Proving that an insurer acted in “bad faith,” however, can be like swimming against the riptide. Most states hold that bad faith requires more than just a difference of opinion between insured and insurer over the available coverage – the policyholder must show that the insurer acted “wantonly” or “maliciously,” or, in less stringent jurisdictions, that the insurer was “unreasonable.”1
There are, of course, many different types of insurer behavior which exist in the murkier waters between “good faith” and “bad faith” of which policyholders should beware. The following list provides some examples of this questionable behavior.
- Aggressive use of case law. When new case law is published, carriers race to the smell of blood and attempt to implement the law in new, overly aggressive ways. We saw this after the New York Court of Appeals issued its decision in the Burlington2 case in 2017. The true impact of the decision was fairly limited; the court found no coverage for an additional insured where it had been judged that the named insured was not at fault and the additional insured was solely at fault. That didn’t stop insurers from attempting to use Burlington to deny defense coverage to additional insureds. Policyholders should be sure they review insurer communications thoroughly and evaluate whether the insurer’s basis for disclaiming coverage is valid and appropriate.
- Changes to insurer personnel. For policyholders who have been with the same insurer for years, there may be a sense of security that claims will be investigated, defended, handled, or settled a certain way. While it is certainly beneficial for corporate insureds to develop partnerships with their insurers, risk managers should always be on the lookout for change which could spell disaster. Sometimes a personnel change – especially when it comes to “legacy” claims like asbestos matters – could signal a shift in the insurer’s treatment of those claims. Risk managers should insist on dedicated claims personnel whenever possible and hold regular stewardship meetings to maintain relationships and ensure that the insurer is aligned with their goals and strategy as much as possible.
- Shifting Retroactive Dates. Claims-made policies, such as professional, directors & officers, and pollution insurance, often contain retroactive dates which limit how far back in time the insurer’s obligation to pay attaches.
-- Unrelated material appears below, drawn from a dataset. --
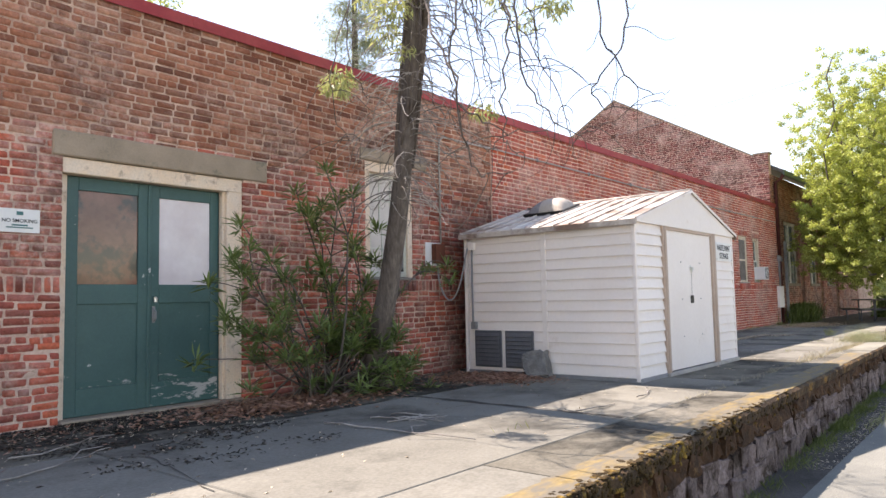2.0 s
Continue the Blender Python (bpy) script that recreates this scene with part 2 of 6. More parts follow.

Sometimes, at renewal, the carrier may bump up that date to the start of the policy period – a change that may go by undetected, but can result in a major coverage gap. Retroactive dates should almost always be as far in the past as possible, coinciding with the start of the insured’s business if feasible or, at least, as far back as potential losses may have occurred which would give rise to current liabilities.
- Refusal to disclose policies, claim numbers, and other non-privileged information. Upstream parties, such as owners and general contractors, have a right to see a copy of the policy on which they have been added as additional insureds. Insurers sometimes inappropriately refuse access to the policy, which hampers the additional insureds’ ability to pursue their rights. Similarly, other non-privileged information stored by the insurer should be accessible to the insured, including loss runs and other claims data. Redacting sensitive information (i.e., premiums) is acceptable, but complete withholding of policies on which you are insured is not.
- Delay by document request. Another common tactic employed by insurance companies is delaying their coverage analysis until substantial documentation has been submitted to the insurer. Although this may be understandable in the first-party context (i.e., providing back-up documentation to support the cost of repairs for a builder’s risk claim) it is rarely valid when the insured is seeking defense from a liability insurer. Voluminous document requests for contracts, communications, job-site reports, and the like sometimes serve as a hidden means for insurers to delay providing defense, which should be determined based on the complaint’s allegations.
Staying safe in shark-infested waters takes an educated and dedicated team of professionals. Risk managers should stay afloat by keeping up-to-date on current market and legal developments.
1Compare Martin v. Am. Equity Ins. Co., 185 F. Supp. 2d 162 (D. Conn. 2002) (requiring “wanton and malicious injury, evil motive and violence”) with King v. Atlanta Cas. Ins. Co., 631 S.E.2d 786 (Ga. App. 2006) (taking a reasonableness-based approach to bad faith claims).
2Burlington Ins. Co. v. NYC Transit Auth., 29 N.Y.3d 313 (2017).